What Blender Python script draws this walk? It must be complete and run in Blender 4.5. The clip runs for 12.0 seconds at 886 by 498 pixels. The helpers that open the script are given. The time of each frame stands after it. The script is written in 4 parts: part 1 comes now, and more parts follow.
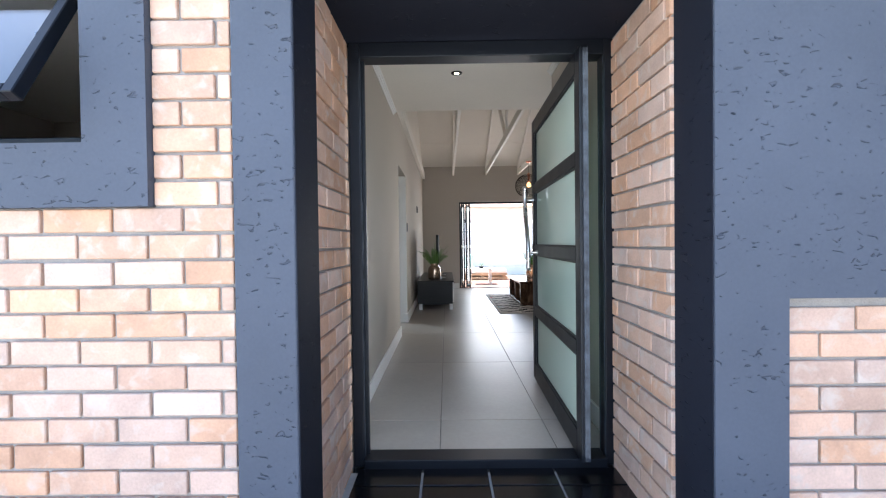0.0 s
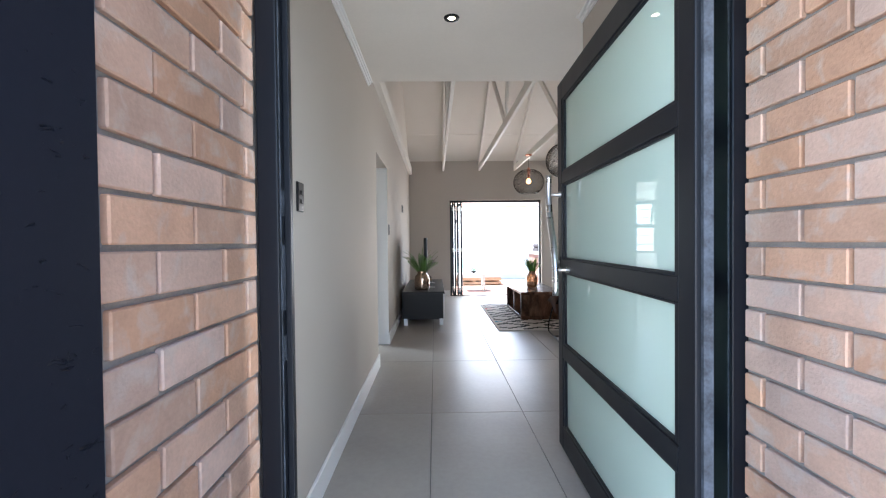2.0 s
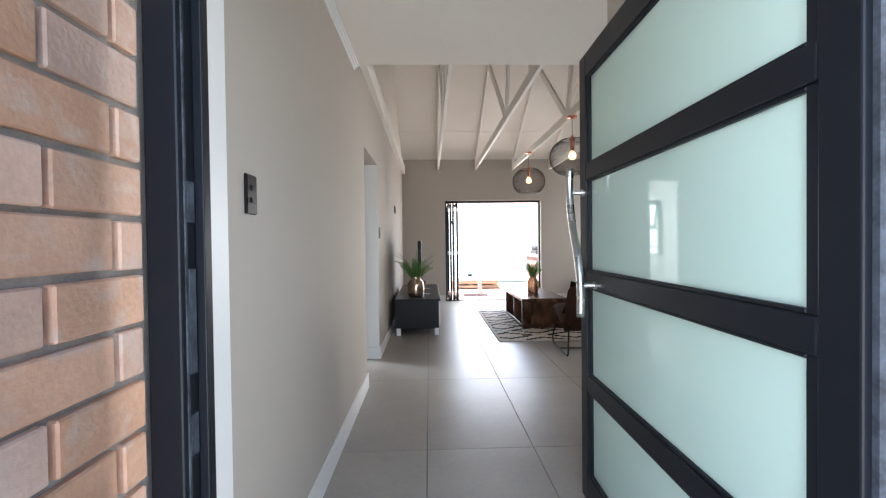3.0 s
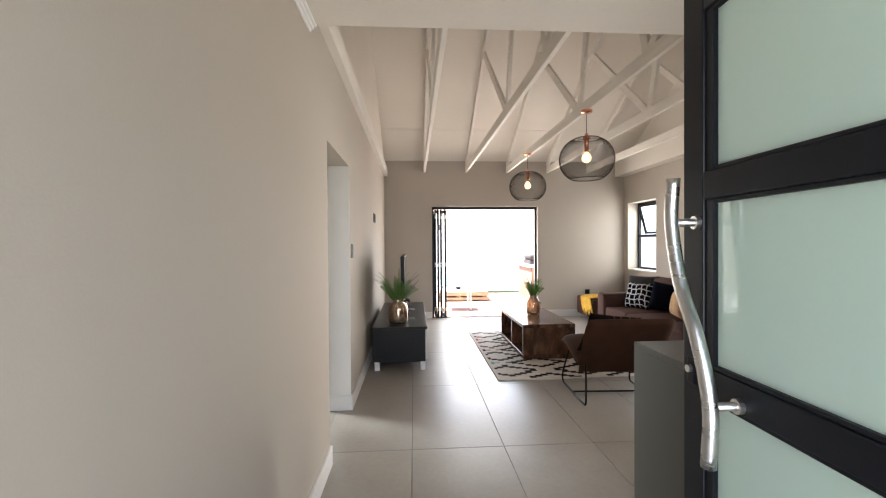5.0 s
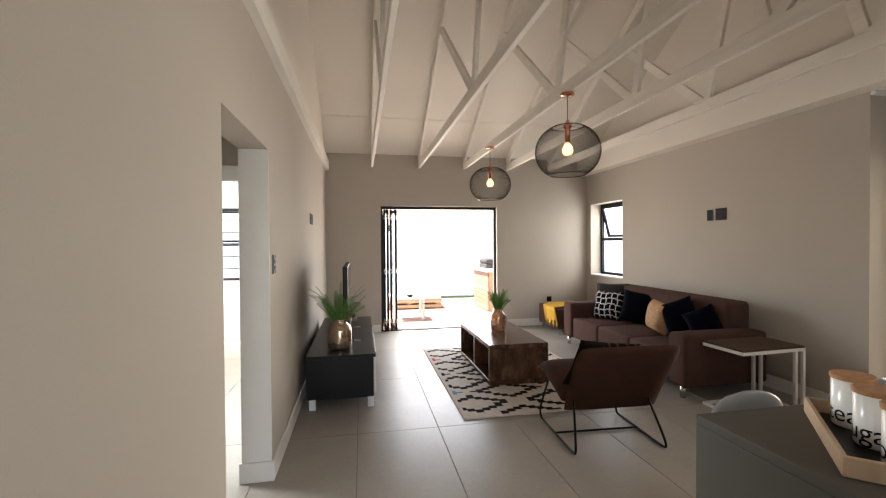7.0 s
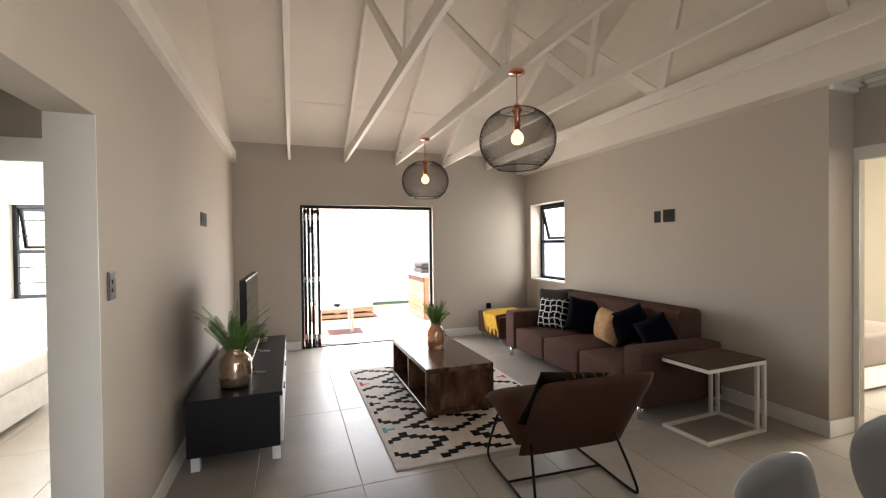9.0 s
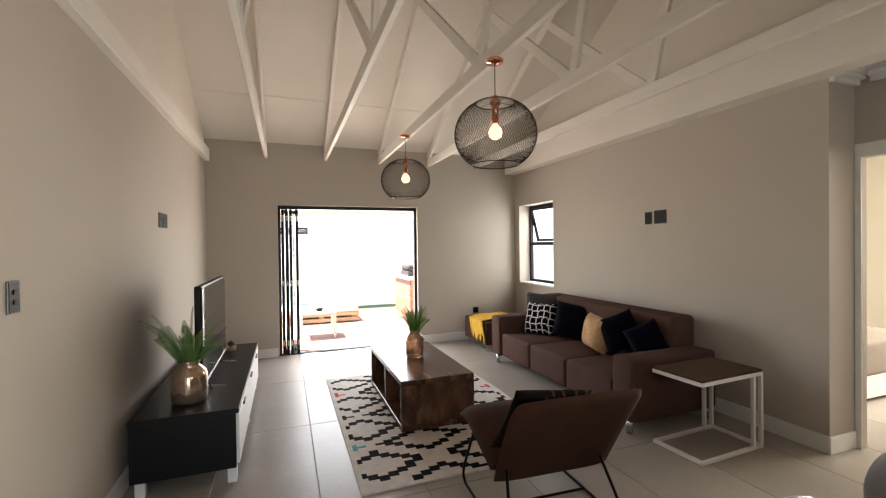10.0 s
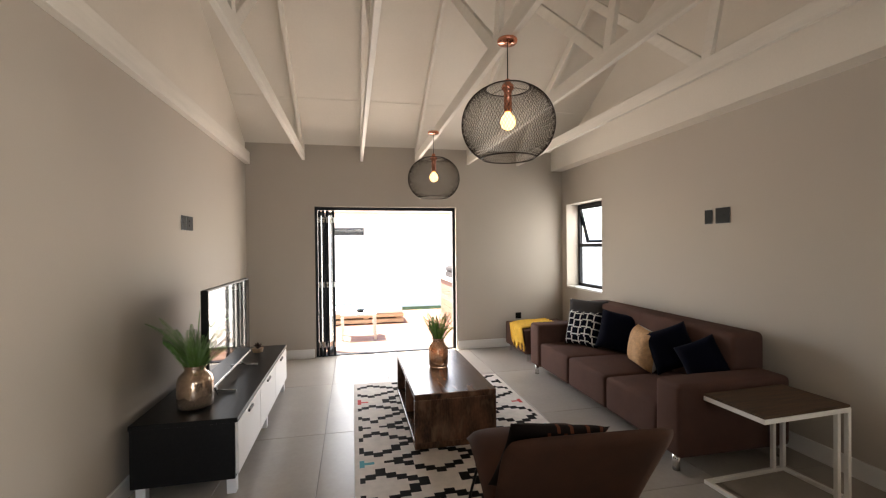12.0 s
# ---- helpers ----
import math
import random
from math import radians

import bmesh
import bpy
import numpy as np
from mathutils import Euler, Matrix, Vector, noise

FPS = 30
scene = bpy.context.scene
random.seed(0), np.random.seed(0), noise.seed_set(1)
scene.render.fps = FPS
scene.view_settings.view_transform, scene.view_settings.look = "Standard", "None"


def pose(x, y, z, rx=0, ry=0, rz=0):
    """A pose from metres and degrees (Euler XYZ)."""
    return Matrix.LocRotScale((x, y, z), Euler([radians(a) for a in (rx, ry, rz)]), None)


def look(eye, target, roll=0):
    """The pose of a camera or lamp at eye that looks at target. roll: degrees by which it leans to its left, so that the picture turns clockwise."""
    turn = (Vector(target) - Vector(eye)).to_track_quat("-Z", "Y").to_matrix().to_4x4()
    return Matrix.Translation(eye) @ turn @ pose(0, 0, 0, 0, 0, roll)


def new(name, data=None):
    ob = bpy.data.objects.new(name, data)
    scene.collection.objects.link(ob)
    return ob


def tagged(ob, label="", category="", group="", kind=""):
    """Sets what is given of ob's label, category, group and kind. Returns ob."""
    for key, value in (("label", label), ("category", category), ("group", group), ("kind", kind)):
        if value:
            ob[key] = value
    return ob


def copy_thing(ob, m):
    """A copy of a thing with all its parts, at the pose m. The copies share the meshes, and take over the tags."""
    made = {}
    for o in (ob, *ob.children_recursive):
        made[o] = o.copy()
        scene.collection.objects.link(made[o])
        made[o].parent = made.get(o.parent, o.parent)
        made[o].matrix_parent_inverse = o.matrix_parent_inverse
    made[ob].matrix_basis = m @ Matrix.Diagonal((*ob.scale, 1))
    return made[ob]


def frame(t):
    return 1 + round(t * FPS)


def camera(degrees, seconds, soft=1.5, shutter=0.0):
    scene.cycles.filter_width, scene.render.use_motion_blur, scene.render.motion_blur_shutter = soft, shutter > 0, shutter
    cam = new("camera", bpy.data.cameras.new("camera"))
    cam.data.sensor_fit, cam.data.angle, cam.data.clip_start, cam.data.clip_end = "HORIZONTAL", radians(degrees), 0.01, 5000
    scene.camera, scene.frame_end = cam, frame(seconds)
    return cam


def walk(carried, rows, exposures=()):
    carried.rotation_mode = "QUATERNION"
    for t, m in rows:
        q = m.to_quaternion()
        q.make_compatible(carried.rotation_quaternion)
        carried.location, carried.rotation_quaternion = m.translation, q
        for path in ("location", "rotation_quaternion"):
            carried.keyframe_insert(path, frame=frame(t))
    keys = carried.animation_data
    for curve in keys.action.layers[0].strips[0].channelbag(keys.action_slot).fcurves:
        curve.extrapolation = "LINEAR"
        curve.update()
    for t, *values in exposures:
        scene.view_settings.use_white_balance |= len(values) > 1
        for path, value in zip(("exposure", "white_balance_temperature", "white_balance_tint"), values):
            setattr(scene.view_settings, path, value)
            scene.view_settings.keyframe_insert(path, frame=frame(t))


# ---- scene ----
cam = camera(91.7, 12.0, soft=1.2)
PATH = [
    (0, (0.103, -0.034, 1.116), (0.086, 1.966, 1.085), -0.7),
    (0.5, (0.106, 0.248, 1.115), (0.103, 2.247, 1.084), -0.7),
    (1, (0.111, 0.509, 1.127), (0.122, 2.508, 1.097), -0.7),
    (1.5, (0.103, 0.775, 1.166), (0.126, 2.775, 1.131), -0.6),
    (2, (0.091, 0.986, 1.184), (0.127, 2.985, 1.151), -0.6),
    (2.5, (0.091, 1.195, 1.187), (0.142, 3.194, 1.162), -0.7),
    (3, (0.082, 1.427, 1.22), (0.145, 3.426, 1.19), -0.7),
    (5, (0.079, 2.338, 1.391), (0.213, 4.333, 1.367), -0.4),
    (5.5, (0.09, 2.553, 1.409), (0.247, 4.547, 1.385), -0.6),
    (6, (0.099, 2.795, 1.406), (0.304, 4.785, 1.387), -0.5),
    (6.5, (0.095, 2.964, 1.431), (0.371, 4.944, 1.409), -0.5),
    (7, (0.097, 3.181, 1.463), (0.47, 5.145, 1.436), -0.4),
    (9, (0.287, 3.847, 1.503), (0.953, 5.733, 1.477), -0.7),
    (9.5, (0.382, 3.931, 1.507), (1.065, 5.811, 1.483), -0.7),
    (10, (0.51, 4.025, 1.513), (1.198, 5.903, 1.493), -0.7),
    (10.5, (0.642, 4.095, 1.538), (1.303, 5.983, 1.514), -0.7),
    (11, (0.76, 4.139, 1.537), (1.312, 6.061, 1.517), -0.7),
    (11.5, (0.853, 4.174, 1.534), (1.329, 6.117, 1.518), -0.6),
    (12, (0.925, 4.197, 1.535), (1.336, 6.154, 1.517), -0.6),
]
walk(cam, [(t, look(eye, target, roll)) for t, eye, target, roll in PATH],
     [(0.0, 2.45, 6050, 8), (1.0, 2.6, 5850, 9), (2.0, 2.9, 5850, 9), (3.0, 3.0, 6050, 9), (5.0, 3.2, 6700, 10), (6.0, 3.15, 6850, 10), (6.5, 3.02, 6950, 10), (7.0, 2.95, 7000, 10), (9.0, 2.97, 7050, 10), (12.0, 2.88, 7150, 11)])

# ---- main lines of the plan ----
XL, XR, YF = -0.46, 4.10, 10.336      # living room: entry-side wall, sofa wall, patio wall
YE = 5.93                            # free end of the sofa wall

# ---- world and sun ----
world = bpy.data.worlds.new("sky")
world.use_nodes = True
scene.world = world
sky = world.node_tree.nodes.new("ShaderNodeTexSky")
sky.sky_type, sky.sun_disc = "NISHITA", False
sky.sun_elevation, sky.sun_rotation = radians(64), radians(-50)
world.node_tree.nodes["Background"].inputs["Strength"].default_value = 0.15
world.node_tree.links.new(sky.outputs[0], world.node_tree.nodes["Background"].inputs["Color"])
sun = new("sun", bpy.data.lights.new("sun", "SUN"))
sun.data.energy, sun.data.angle, sun.data.color = 5.0, radians(0.5), (1.0, 0.95, 0.88)
SUN_FROM = Vector((math.sin(radians(-50)) * math.cos(radians(64)), math.cos(radians(-50)) * math.cos(radians(64)), math.sin(radians(64))))
sun.matrix_world = look(SUN_FROM * 30, (0, 0, 0))


def area_lamp(name, eye, target, w, h, power, color=(1, 1, 1)):
    """An area lamp for sky light at an opening, also used as plain fill."""
    ob = new(name, bpy.data.lights.new(name, "AREA"))
    ob.data.shape, ob.data.size, ob.data.size_y, ob.data.energy, ob.data.color = "RECTANGLE", w, h, power, color
    ob.matrix_world = look(eye, target)
    return ob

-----

## Set task
In your copy, leave out the pictures and reproduce the material above exactly.

## Task response
What Blender Python script draws this walk? It must be complete and run in Blender 4.5. The clip runs for 12.0 seconds at 886 by 498 pixels. The helpers that open the script are given. The time of each frame stands after it. The script is written in 4 parts: part 1 comes now, and more parts follow.
0.0 s
2.0 s
3.0 s
5.0 s
7.0 s
9.0 s
10.0 s
12.0 s
# ---- helpers ----
import math
import random
from math import radians

import bmesh
import bpy
import numpy as np
from mathutils import Euler, Matrix, Vector, noise

FPS = 30
scene = bpy.context.scene
random.seed(0), np.random.seed(0), noise.seed_set(1)
scene.render.fps = FPS
scene.view_settings.view_transform, scene.view_settings.look = "Standard", "None"


def pose(x, y, z, rx=0, ry=0, rz=0):
    """A pose from metres and degrees (Euler XYZ)."""
    return Matrix.LocRotScale((x, y, z), Euler([radians(a) for a in (rx, ry, rz)]), None)


def look(eye, target, roll=0):
    """The pose of a camera or lamp at eye that looks at target. roll: degrees by which it leans to its left, so that the picture turns clockwise."""
    turn = (Vector(target) - Vector(eye)).to_track_quat("-Z", "Y").to_matrix().to_4x4()
    return Matrix.Translation(eye) @ turn @ pose(0, 0, 0, 0, 0, roll)


def new(name, data=None):
    ob = bpy.data.objects.new(name, data)
    scene.collection.objects.link(ob)
    return ob


def tagged(ob, label="", category="", group="", kind=""):
    """Sets what is given of ob's label, category, group and kind. Returns ob."""
    for key, value in (("label", label), ("category", category), ("group", group), ("kind", kind)):
        if value:
            ob[key] = value
    return ob


def copy_thing(ob, m):
    """A copy of a thing with all its parts, at the pose m. The copies share the meshes, and take over the tags."""
    made = {}
    for o in (ob, *ob.children_recursive):
        made[o] = o.copy()
        scene.collection.objects.link(made[o])
        made[o].parent = made.get(o.parent, o.parent)
        made[o].matrix_parent_inverse = o.matrix_parent_inverse
    made[ob].matrix_basis = m @ Matrix.Diagonal((*ob.scale, 1))
    return made[ob]


def frame(t):
    return 1 + round(t * FPS)


def camera(degrees, seconds, soft=1.5, shutter=0.0):
    scene.cycles.filter_width, scene.render.use_motion_blur, scene.render.motion_blur_shutter = soft, shutter > 0, shutter
    cam = new("camera", bpy.data.cameras.new("camera"))
    cam.data.sensor_fit, cam.data.angle, cam.data.clip_start, cam.data.clip_end = "HORIZONTAL", radians(degrees), 0.01, 5000
    scene.camera, scene.frame_end = cam, frame(seconds)
    return cam


def walk(carried, rows, exposures=()):
    carried.rotation_mode = "QUATERNION"
    for t, m in rows:
        q = m.to_quaternion()
        q.make_compatible(carried.rotation_quaternion)
        carried.location, carried.rotation_quaternion = m.translation, q
        for path in ("location", "rotation_quaternion"):
            carried.keyframe_insert(path, frame=frame(t))
    keys = carried.animation_data
    for curve in keys.action.layers[0].strips[0].channelbag(keys.action_slot).fcurves:
        curve.extrapolation = "LINEAR"
        curve.update()
    for t, *values in exposures:
        scene.view_settings.use_white_balance |= len(values) > 1
        for path, value in zip(("exposure", "white_balance_temperature", "white_balance_tint"), values):
            setattr(scene.view_settings, path, value)
            scene.view_settings.keyframe_insert(path, frame=frame(t))


# ---- scene ----
cam = camera(91.7, 12.0, soft=1.2)
PATH = [
    (0, (0.103, -0.034, 1.116), (0.086, 1.966, 1.085), -0.7),
    (0.5, (0.106, 0.248, 1.115), (0.103, 2.247, 1.084), -0.7),
    (1, (0.111, 0.509, 1.127), (0.122, 2.508, 1.097), -0.7),
    (1.5, (0.103, 0.775, 1.166), (0.126, 2.775, 1.131), -0.6),
    (2, (0.091, 0.986, 1.184), (0.127, 2.985, 1.151), -0.6),
    (2.5, (0.091, 1.195, 1.187), (0.142, 3.194, 1.162), -0.7),
    (3, (0.082, 1.427, 1.22), (0.145, 3.426, 1.19), -0.7),
    (5, (0.079, 2.338, 1.391), (0.213, 4.333, 1.367), -0.4),
    (5.5, (0.09, 2.553, 1.409), (0.247, 4.547, 1.385), -0.6),
    (6, (0.099, 2.795, 1.406), (0.304, 4.785, 1.387), -0.5),
    (6.5, (0.095, 2.964, 1.431), (0.371, 4.944, 1.409), -0.5),
    (7, (0.097, 3.181, 1.463), (0.47, 5.145, 1.436), -0.4),
    (9, (0.287, 3.847, 1.503), (0.953, 5.733, 1.477), -0.7),
    (9.5, (0.382, 3.931, 1.507), (1.065, 5.811, 1.483), -0.7),
    (10, (0.51, 4.025, 1.513), (1.198, 5.903, 1.493), -0.7),
    (10.5, (0.642, 4.095, 1.538), (1.303, 5.983, 1.514), -0.7),
    (11, (0.76, 4.139, 1.537), (1.312, 6.061, 1.517), -0.7),
    (11.5, (0.853, 4.174, 1.534), (1.329, 6.117, 1.518), -0.6),
    (12, (0.925, 4.197, 1.535), (1.336, 6.154, 1.517), -0.6),
]
walk(cam, [(t, look(eye, target, roll)) for t, eye, target, roll in PATH],
     [(0.0, 2.45, 6050, 8), (1.0, 2.6, 5850, 9), (2.0, 2.9, 5850, 9), (3.0, 3.0, 6050, 9), (5.0, 3.2, 6700, 10), (6.0, 3.15, 6850, 10), (6.5, 3.02, 6950, 10), (7.0, 2.95, 7000, 10), (9.0, 2.97, 7050, 10), (12.0, 2.88, 7150, 11)])

# ---- main lines of the plan ----
XL, XR, YF = -0.46, 4.10, 10.336      # living room: entry-side wall, sofa wall, patio wall
YE = 5.93                            # free end of the sofa wall

# ---- world and sun ----
world = bpy.data.worlds.new("sky")
world.use_nodes = True
scene.world = world
sky = world.node_tree.nodes.new("ShaderNodeTexSky")
sky.sky_type, sky.sun_disc = "NISHITA", False
sky.sun_elevation, sky.sun_rotation = radians(64), radians(-50)
world.node_tree.nodes["Background"].inputs["Strength"].default_value = 0.15
world.node_tree.links.new(sky.outputs[0], world.node_tree.nodes["Background"].inputs["Color"])
sun = new("sun", bpy.data.lights.new("sun", "SUN"))
sun.data.energy, sun.data.angle, sun.data.color = 5.0, radians(0.5), (1.0, 0.95, 0.88)
SUN_FROM = Vector((math.sin(radians(-50)) * math.cos(radians(64)), math.cos(radians(-50)) * math.cos(radians(64)), math.sin(radians(64))))
sun.matrix_world = look(SUN_FROM * 30, (0, 0, 0))


def area_lamp(name, eye, target, w, h, power, color=(1, 1, 1)):
    """An area lamp for sky light at an opening, also used as plain fill."""
    ob = new(name, bpy.data.lights.new(name, "AREA"))
    ob.data.shape, ob.data.size, ob.data.size_y, ob.data.energy, ob.data.color = "RECTANGLE", w, h, power, color
    ob.matrix_world = look(eye, target)
    return ob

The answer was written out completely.